→ WHAT IS NEEDED
Copy the data exactly; pictures stay out of the copy.
DATA LINES start
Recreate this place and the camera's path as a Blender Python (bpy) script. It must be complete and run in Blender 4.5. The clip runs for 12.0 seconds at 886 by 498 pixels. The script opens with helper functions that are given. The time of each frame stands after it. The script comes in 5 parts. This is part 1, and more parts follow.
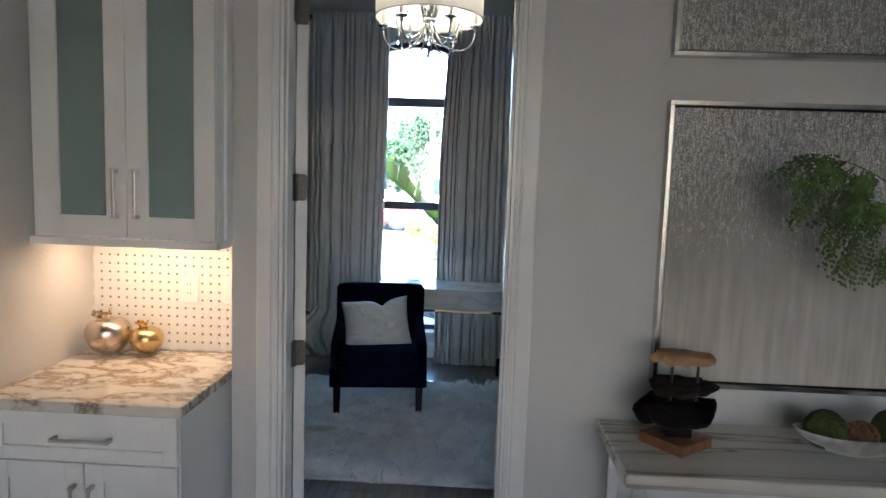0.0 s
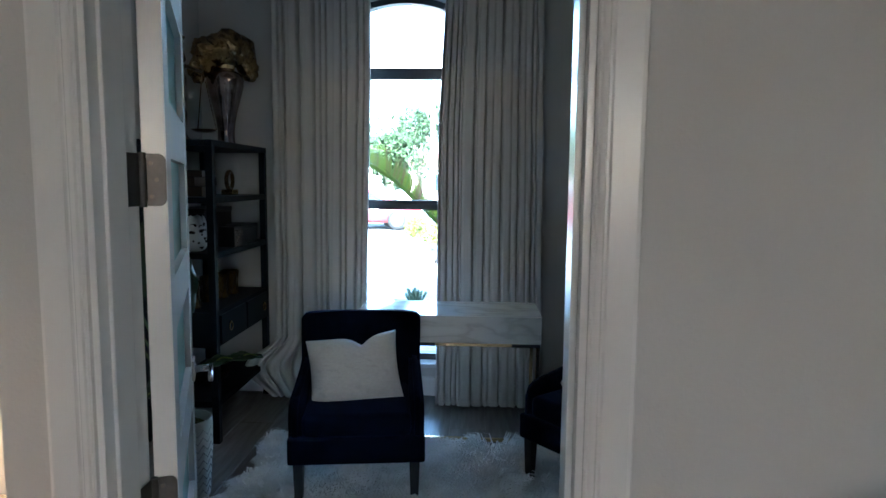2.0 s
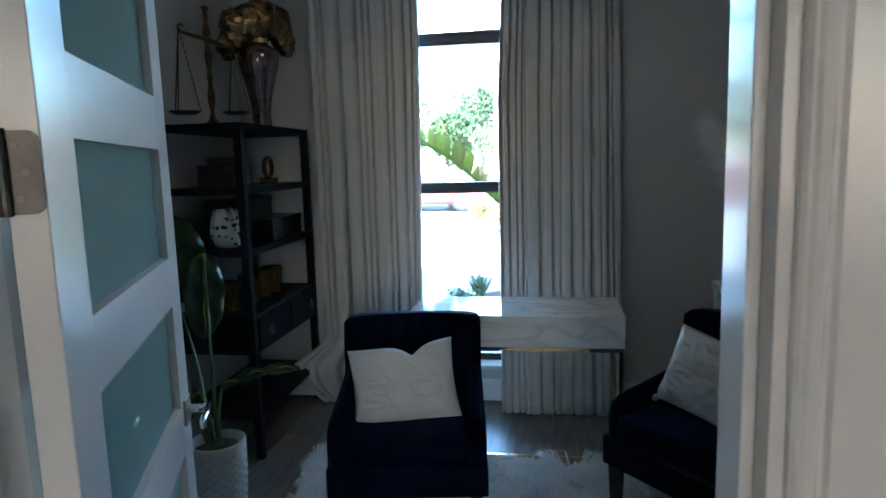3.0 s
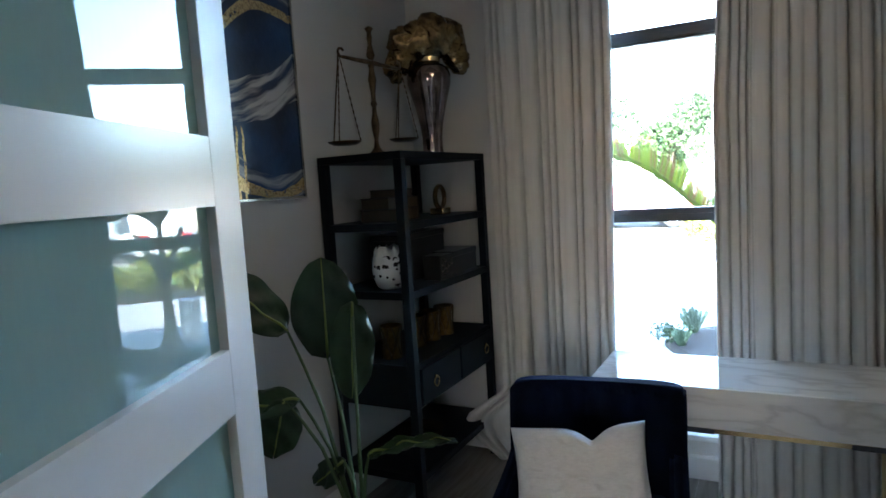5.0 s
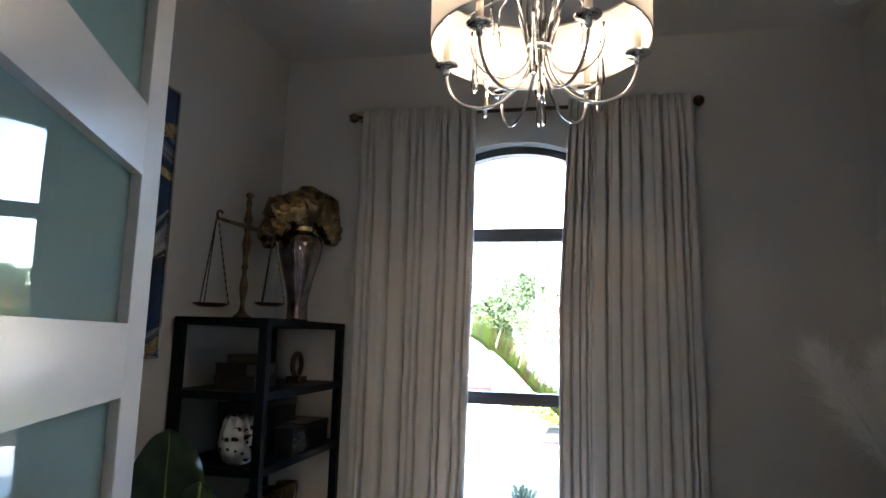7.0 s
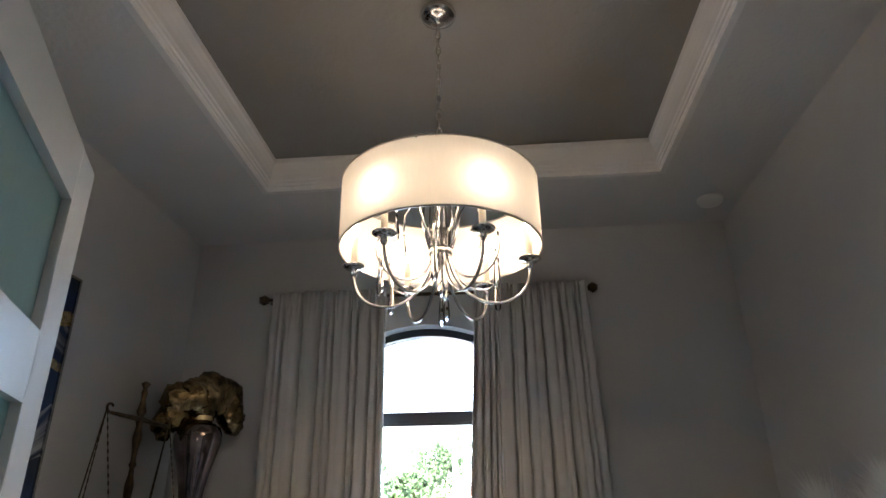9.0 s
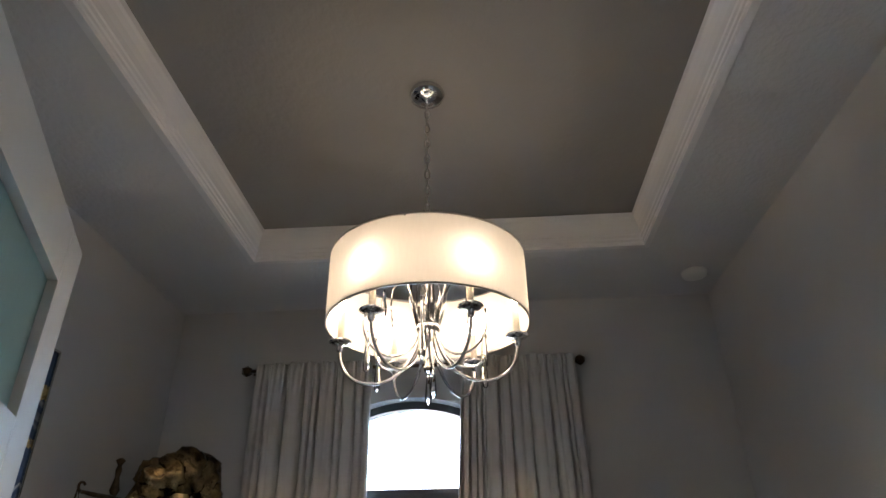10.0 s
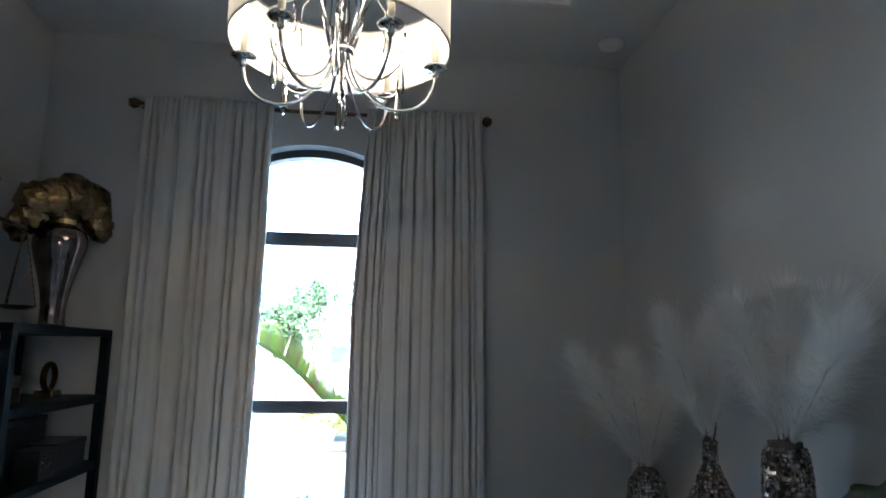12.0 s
DATA LINES end
→ SOLVED EXERCISE
Recreate this place and the camera's path as a Blender Python (bpy) script. It must be complete and run in Blender 4.5. The clip runs for 12.0 seconds at 886 by 498 pixels. The script opens with helper functions that are given. The time of each frame stands after it. The script comes in 5 parts. This is part 1, and more parts follow.
0.0 s
2.0 s
3.0 s
5.0 s
7.0 s
9.0 s
10.0 s
12.0 s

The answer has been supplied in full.